Le jour même où Fatou Bensouda publiait son communiqué, le 20 décembre 2019, Mandelblit sortait un mémoire de 34 pages dans lequel il prétendait que toute cette affaire était le résultat d’une manipulation politique et que, de toute façon, la Cour n’avait pas juridiction sur ce qui se passait en Palestine car ce pays n’était pas un État au sens du droit international.
Fatou Bensouda avait prévu ces accusations. C’est pourquoi dans on rapport de 112 pages qui accompagnait son communiqué, elle y avait répondu par avance. Sur le premier point, elle expliquait qu’il ne s’agissait pas de discuter de problèmes territoriaux mais de «déterminer la réalité de crimes de guerre commis sur un territoire précis…». Ainsi coupait-elle l’herbe sous le pied de Mandelblit qui l’accusait d’avoir politiser l’enquête. Sur le second point, elle répondait que la Palestine ayant été acceptée comme État-membre de la CPI pouvait ester devant cette Cour même si son territoire est occupé. Enfin elle démontrait que les accords d’Oslo qui n’ont jamais été respectés par les Israéliens, soit dit en passant, ne pouvaient faire obstacle à la saisine de la Cour. 

La guerre des droits.


Derrière cette argumentation fort bien exposée par le Pr. Christophe Oberlin, se cache en réalité deux conceptions opposées du droit. Fatou Bensouda est l’héritière de la conception classique du droit, Mandelblit de la conception hébraïque.
Dans l’Antiquité et jusqu’à nos jours, le droit était considéré comme un outil de concorde afin de permettre à l’homme qui est un animal social de vivre en paix avec ses semblables. C’est si vrai qu’une société sans droit n’existe pas.
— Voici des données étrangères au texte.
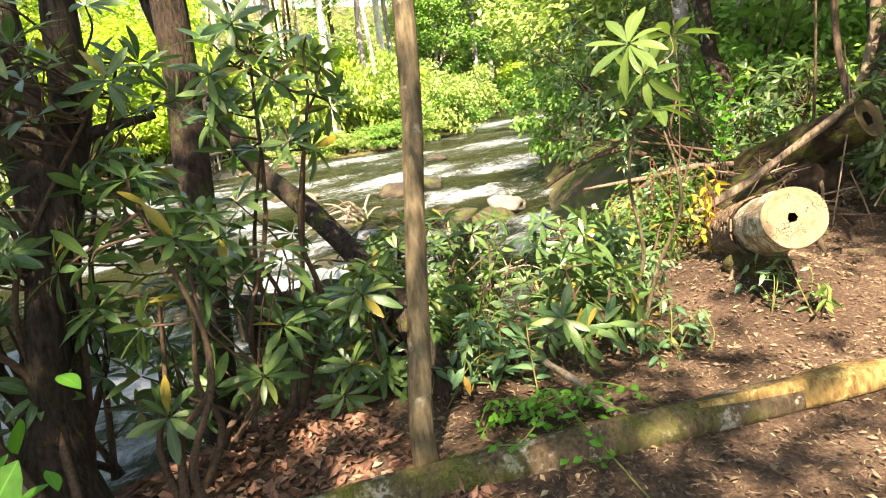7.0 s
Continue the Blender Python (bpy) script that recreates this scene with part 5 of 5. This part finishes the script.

Ainsi, près de 2000 ans avant Jésus-Christ, le code d’Hammourabi régissait la vie sociale en Mésopotamie tout comme les « sauvages » obéissaient à des coutumes qui étaient des règles aussi respectables que les nôtres, contrairement à ce que pensaient les descendants des Lumières aux XIXème siècle.
Chez les Hébreux, c’était tout différent. Certes, ils avaient un grand nombre de lois, présentées comme des commandements de leur dieu, Yahvé, mais ces lois n’étaient valables que pour eux et non pas pour les autres. Surtout, elles doivent servir les buts de guerre que s’est fixé ce peuple insatiable. Autrement dit, les juifs ont subverti le droit comme ils le font du langage. Le droit pour eux n’est pas fait pour établir la paix à l’intérieur des nations ou entre elles, même si cette paix est imparfaite, mais au contraire pour faire naître d’incessants conflits dont tirent profit Israël. C’est la thèse de Mandelblit.


***
Le combat de Fatou Bensouda est donc capital. Derrière une bataille juridique un peu abstraite, se cache en réalité la lutte de la civilisation contre la barbarie. Cela montre que le combat des Palestiniens est le nôtre comme le montre le livre du Pr. Christophe Oberlin. Soutenons-les en diffusant cet ouvrage.


Notes



[i] Oberlin, Christophe. Les dirigeants israéliens devant la Cour pénale internationale. L’enquête. Paris : Éditions Erickbonnier, 2020. 15 EU


Nota bene : la CPI vient d’ouvrir une enquête sur l’Afghanistan.